**Exercise brief:** Skip any picture you find and retype all the remaining lines exactly.

**Dataset excerpt:**
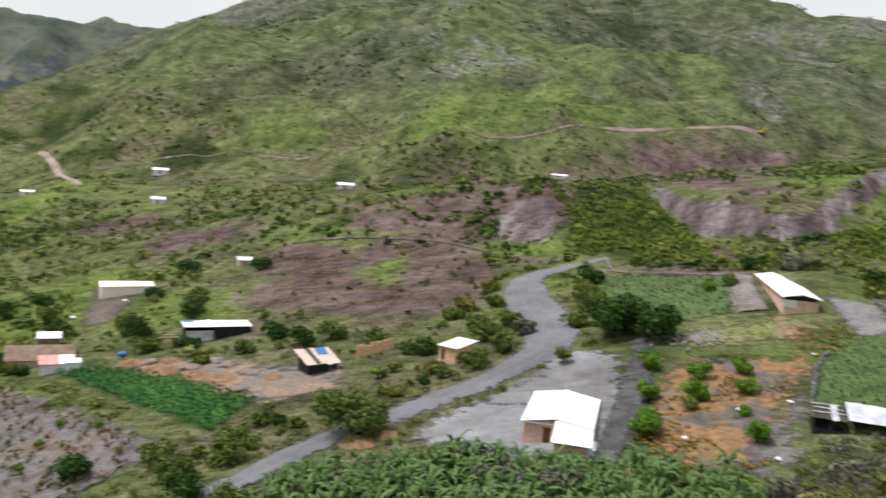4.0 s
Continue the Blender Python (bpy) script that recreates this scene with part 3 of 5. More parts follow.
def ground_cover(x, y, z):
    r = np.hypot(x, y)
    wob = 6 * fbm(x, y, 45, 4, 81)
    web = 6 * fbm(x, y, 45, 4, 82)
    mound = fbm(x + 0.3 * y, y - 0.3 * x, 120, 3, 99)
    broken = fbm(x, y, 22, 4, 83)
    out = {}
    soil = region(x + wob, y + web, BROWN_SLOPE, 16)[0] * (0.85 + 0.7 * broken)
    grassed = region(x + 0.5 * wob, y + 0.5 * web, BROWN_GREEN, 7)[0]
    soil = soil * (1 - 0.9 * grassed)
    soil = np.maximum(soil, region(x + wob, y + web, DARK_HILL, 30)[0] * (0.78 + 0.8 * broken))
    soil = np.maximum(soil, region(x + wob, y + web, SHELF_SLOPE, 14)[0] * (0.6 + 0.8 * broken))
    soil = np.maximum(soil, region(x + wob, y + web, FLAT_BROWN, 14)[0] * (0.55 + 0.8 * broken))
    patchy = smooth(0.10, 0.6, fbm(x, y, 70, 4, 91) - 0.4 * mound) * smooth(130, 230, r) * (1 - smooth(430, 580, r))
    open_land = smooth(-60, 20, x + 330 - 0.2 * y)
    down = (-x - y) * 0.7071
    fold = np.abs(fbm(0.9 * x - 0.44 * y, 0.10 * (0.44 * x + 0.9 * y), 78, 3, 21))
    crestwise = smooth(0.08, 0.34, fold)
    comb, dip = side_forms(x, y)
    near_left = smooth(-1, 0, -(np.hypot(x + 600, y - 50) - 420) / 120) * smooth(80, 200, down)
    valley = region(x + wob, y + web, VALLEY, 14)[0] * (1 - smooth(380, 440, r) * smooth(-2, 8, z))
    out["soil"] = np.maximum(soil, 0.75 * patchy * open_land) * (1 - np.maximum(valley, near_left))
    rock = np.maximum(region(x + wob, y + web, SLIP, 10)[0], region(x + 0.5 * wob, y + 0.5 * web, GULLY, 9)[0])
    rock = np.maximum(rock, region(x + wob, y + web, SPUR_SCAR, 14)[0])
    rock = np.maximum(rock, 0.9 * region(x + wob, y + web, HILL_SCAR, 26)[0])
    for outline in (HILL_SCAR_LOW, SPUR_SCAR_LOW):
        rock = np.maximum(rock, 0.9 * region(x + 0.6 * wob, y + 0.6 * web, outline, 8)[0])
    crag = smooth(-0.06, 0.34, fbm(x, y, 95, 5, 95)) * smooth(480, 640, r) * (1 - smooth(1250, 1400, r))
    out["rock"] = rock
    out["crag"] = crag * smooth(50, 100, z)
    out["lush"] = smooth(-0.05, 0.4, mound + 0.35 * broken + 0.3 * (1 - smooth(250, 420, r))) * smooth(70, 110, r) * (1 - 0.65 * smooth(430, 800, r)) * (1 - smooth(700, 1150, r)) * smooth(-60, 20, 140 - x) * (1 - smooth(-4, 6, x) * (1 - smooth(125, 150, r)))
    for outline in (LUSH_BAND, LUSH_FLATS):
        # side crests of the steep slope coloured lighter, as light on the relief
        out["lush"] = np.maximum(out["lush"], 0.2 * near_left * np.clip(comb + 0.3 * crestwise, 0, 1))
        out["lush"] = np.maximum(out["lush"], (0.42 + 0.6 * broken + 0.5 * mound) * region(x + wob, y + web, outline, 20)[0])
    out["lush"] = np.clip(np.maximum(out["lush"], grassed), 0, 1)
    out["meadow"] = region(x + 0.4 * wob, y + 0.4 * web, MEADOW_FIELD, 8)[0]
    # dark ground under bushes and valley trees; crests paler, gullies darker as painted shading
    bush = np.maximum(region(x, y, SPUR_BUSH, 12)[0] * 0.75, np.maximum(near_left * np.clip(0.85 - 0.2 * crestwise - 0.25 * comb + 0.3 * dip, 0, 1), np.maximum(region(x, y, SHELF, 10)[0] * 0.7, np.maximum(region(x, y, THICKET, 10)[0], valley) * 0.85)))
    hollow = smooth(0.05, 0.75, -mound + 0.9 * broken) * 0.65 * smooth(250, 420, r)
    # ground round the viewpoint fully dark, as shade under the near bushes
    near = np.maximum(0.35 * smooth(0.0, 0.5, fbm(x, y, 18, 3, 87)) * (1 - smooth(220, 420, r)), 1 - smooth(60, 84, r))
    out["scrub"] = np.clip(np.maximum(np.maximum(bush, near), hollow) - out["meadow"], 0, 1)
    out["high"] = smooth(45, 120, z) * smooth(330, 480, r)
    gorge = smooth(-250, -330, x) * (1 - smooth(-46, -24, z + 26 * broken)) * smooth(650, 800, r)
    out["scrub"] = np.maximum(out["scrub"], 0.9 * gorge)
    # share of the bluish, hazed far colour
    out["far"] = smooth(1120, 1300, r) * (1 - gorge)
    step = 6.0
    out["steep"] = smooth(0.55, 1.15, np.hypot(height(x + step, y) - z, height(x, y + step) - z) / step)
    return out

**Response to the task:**
4.0 s
Continue the Blender Python (bpy) script that recreates this scene with part 3 of 5. More parts follow.
def ground_cover(x, y, z):
    r = np.hypot(x, y)
    wob = 6 * fbm(x, y, 45, 4, 81)
    web = 6 * fbm(x, y, 45, 4, 82)
    mound = fbm(x + 0.3 * y, y - 0.3 * x, 120, 3, 99)
    broken = fbm(x, y, 22, 4, 83)
    out = {}
    soil = region(x + wob, y + web, BROWN_SLOPE, 16)[0] * (0.85 + 0.7 * broken)
    grassed = region(x + 0.5 * wob, y + 0.5 * web, BROWN_GREEN, 7)[0]
    soil = soil * (1 - 0.9 * grassed)
    soil = np.maximum(soil, region(x + wob, y + web, DARK_HILL, 30)[0] * (0.78 + 0.8 * broken))
    soil = np.maximum(soil, region(x + wob, y + web, SHELF_SLOPE, 14)[0] * (0.6 + 0.8 * broken))
    soil = np.maximum(soil, region(x + wob, y + web, FLAT_BROWN, 14)[0] * (0.55 + 0.8 * broken))
    patchy = smooth(0.10, 0.6, fbm(x, y, 70, 4, 91) - 0.4 * mound) * smooth(130, 230, r) * (1 - smooth(430, 580, r))
    open_land = smooth(-60, 20, x + 330 - 0.2 * y)
    down = (-x - y) * 0.7071
    fold = np.abs(fbm(0.9 * x - 0.44 * y, 0.10 * (0.44 * x + 0.9 * y), 78, 3, 21))
    crestwise = smooth(0.08, 0.34, fold)
    comb, dip = side_forms(x, y)
    near_left = smooth(-1, 0, -(np.hypot(x + 600, y - 50) - 420) / 120) * smooth(80, 200, down)
    valley = region(x + wob, y + web, VALLEY, 14)[0] * (1 - smooth(380, 440, r) * smooth(-2, 8, z))
    out["soil"] = np.maximum(soil, 0.75 * patchy * open_land) * (1 - np.maximum(valley, near_left))
    rock = np.maximum(region(x + wob, y + web, SLIP, 10)[0], region(x + 0.5 * wob, y + 0.5 * web, GULLY, 9)[0])
    rock = np.maximum(rock, region(x + wob, y + web, SPUR_SCAR, 14)[0])
    rock = np.maximum(rock, 0.9 * region(x + wob, y + web, HILL_SCAR, 26)[0])
    for outline in (HILL_SCAR_LOW, SPUR_SCAR_LOW):
        rock = np.maximum(rock, 0.9 * region(x + 0.6 * wob, y + 0.6 * web, outline, 8)[0])
    crag = smooth(-0.06, 0.34, fbm(x, y, 95, 5, 95)) * smooth(480, 640, r) * (1 - smooth(1250, 1400, r))
    out["rock"] = rock
    out["crag"] = crag * smooth(50, 100, z)
    out["lush"] = smooth(-0.05, 0.4, mound + 0.35 * broken + 0.3 * (1 - smooth(250, 420, r))) * smooth(70, 110, r) * (1 - 0.65 * smooth(430, 800, r)) * (1 - smooth(700, 1150, r)) * smooth(-60, 20, 140 - x) * (1 - smooth(-4, 6, x) * (1 - smooth(125, 150, r)))
    for outline in (LUSH_BAND, LUSH_FLATS):
        # side crests of the steep slope coloured lighter, as light on the relief
        out["lush"] = np.maximum(out["lush"], 0.2 * near_left * np.clip(comb + 0.3 * crestwise, 0, 1))
        out["lush"] = np.maximum(out["lush"], (0.42 + 0.6 * broken + 0.5 * mound) * region(x + wob, y + web, outline, 20)[0])
    out["lush"] = np.clip(np.maximum(out["lush"], grassed), 0, 1)
    out["meadow"] = region(x + 0.4 * wob, y + 0.4 * web, MEADOW_FIELD, 8)[0]
    # dark ground under bushes and valley trees; crests paler, gullies darker as painted shading
    bush = np.maximum(region(x, y, SPUR_BUSH, 12)[0] * 0.75, np.maximum(near_left * np.clip(0.85 - 0.2 * crestwise - 0.25 * comb + 0.3 * dip, 0, 1), np.maximum(region(x, y, SHELF, 10)[0] * 0.7, np.maximum(region(x, y, THICKET, 10)[0], valley) * 0.85)))
    hollow = smooth(0.05, 0.75, -mound + 0.9 * broken) * 0.65 * smooth(250, 420, r)
    # ground round the viewpoint fully dark, as shade under the near bushes
    near = np.maximum(0.35 * smooth(0.0, 0.5, fbm(x, y, 18, 3, 87)) * (1 - smooth(220, 420, r)), 1 - smooth(60, 84, r))
    out["scrub"] = np.clip(np.maximum(np.maximum(bush, near), hollow) - out["meadow"], 0, 1)
    out["high"] = smooth(45, 120, z) * smooth(330, 480, r)
    gorge = smooth(-250, -330, x) * (1 - smooth(-46, -24, z + 26 * broken)) * smooth(650, 800, r)
    out["scrub"] = np.maximum(out["scrub"], 0.9 * gorge)
    # share of the bluish, hazed far colour
    out["far"] = smooth(1120, 1300, r) * (1 - gorge)
    step = 6.0
    out["steep"] = smooth(0.55, 1.15, np.hypot(height(x + step, y) - z, height(x, y + step) - z) / step)
    return out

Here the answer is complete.